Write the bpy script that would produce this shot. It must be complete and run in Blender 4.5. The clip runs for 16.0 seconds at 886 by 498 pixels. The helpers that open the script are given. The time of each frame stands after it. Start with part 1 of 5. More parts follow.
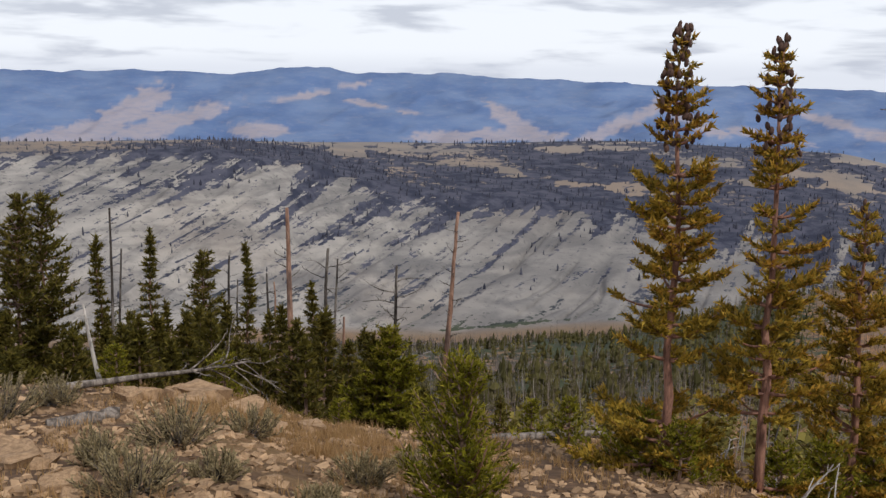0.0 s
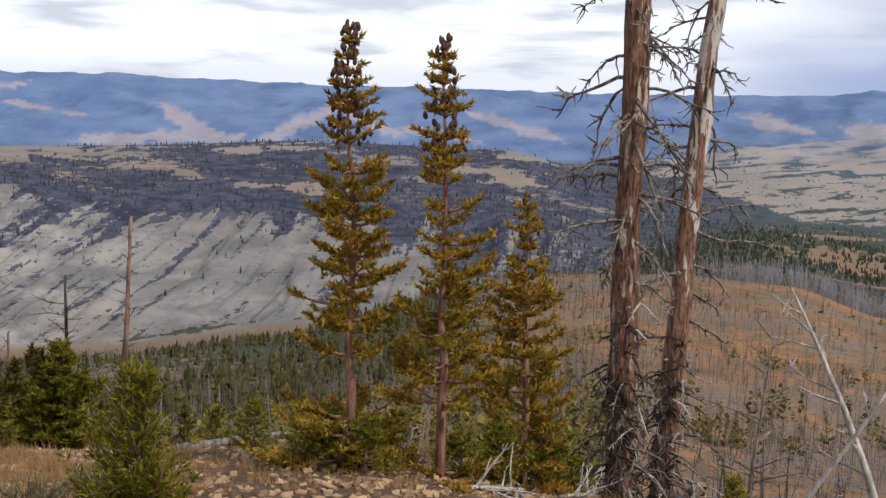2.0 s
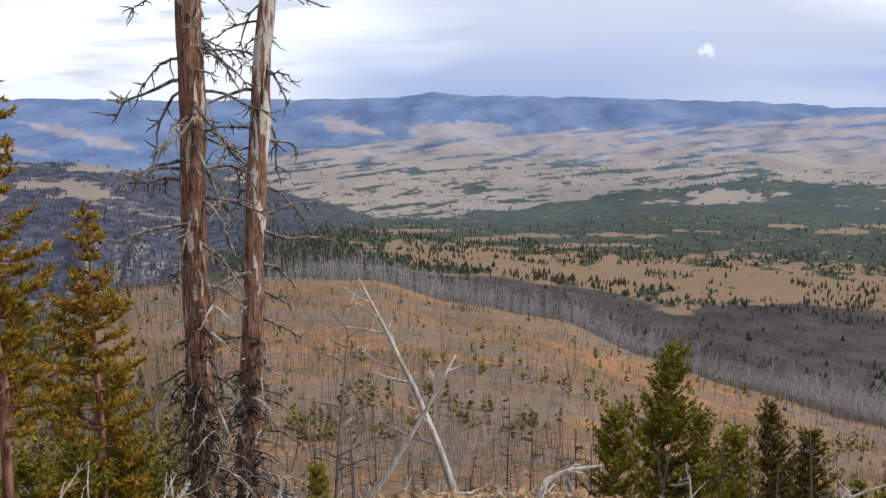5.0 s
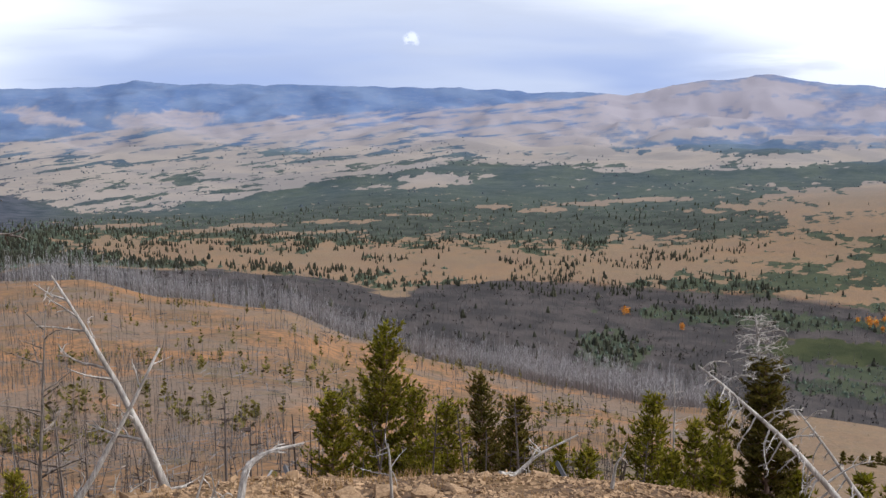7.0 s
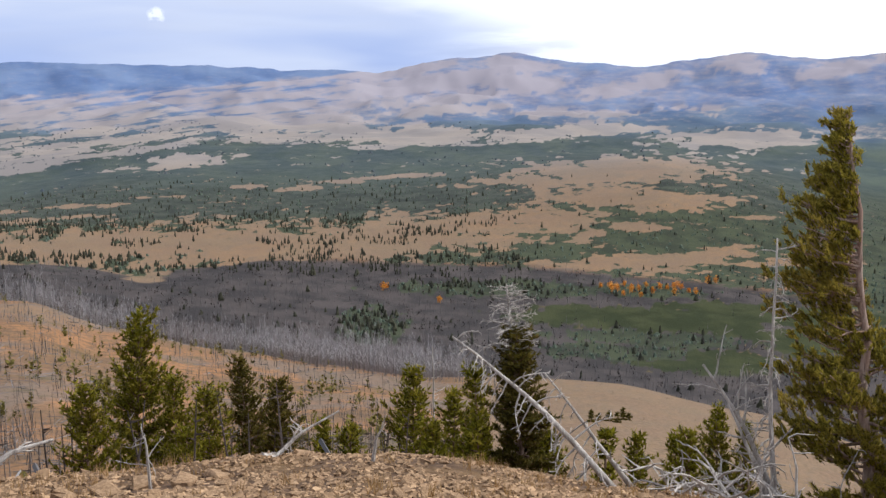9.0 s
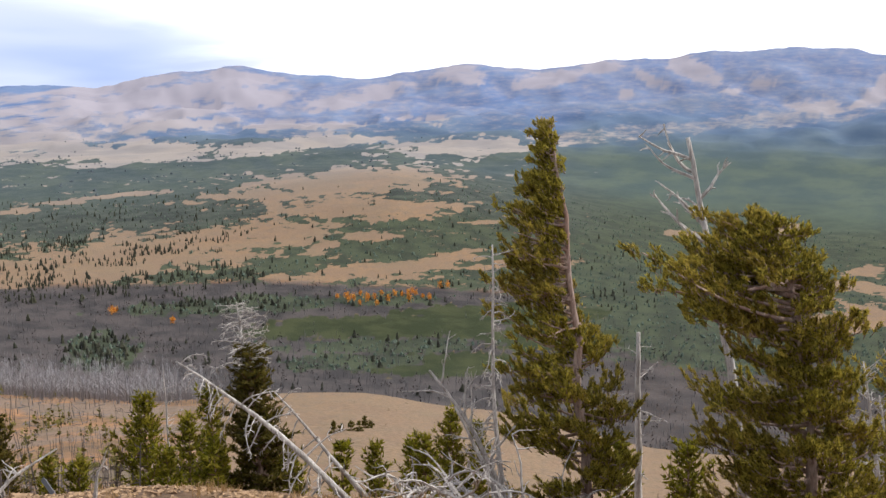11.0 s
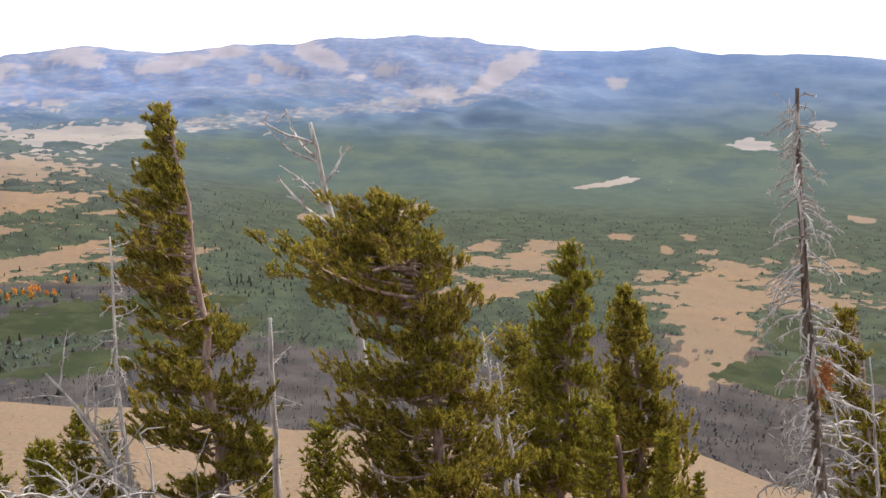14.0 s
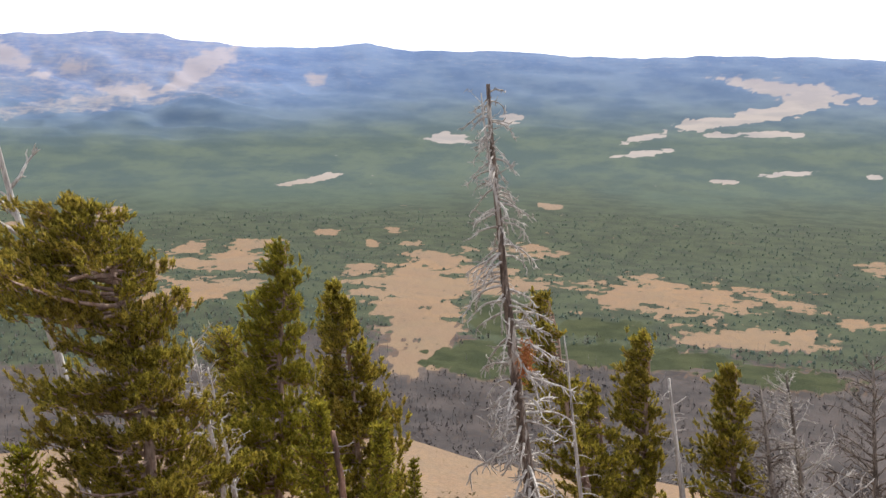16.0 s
* * *
**Task:**
Quote the material in full and exactly; do not carry over its pictures.

**Reply:**
Write the bpy script that would produce this shot. It must be complete and run in Blender 4.5. The clip runs for 16.0 seconds at 886 by 498 pixels. The helpers that open the script are given. The time of each frame stands after it. Start with part 1 of 5. More parts follow.
0.0 s
2.0 s
5.0 s
7.0 s
9.0 s
11.0 s
14.0 s
16.0 s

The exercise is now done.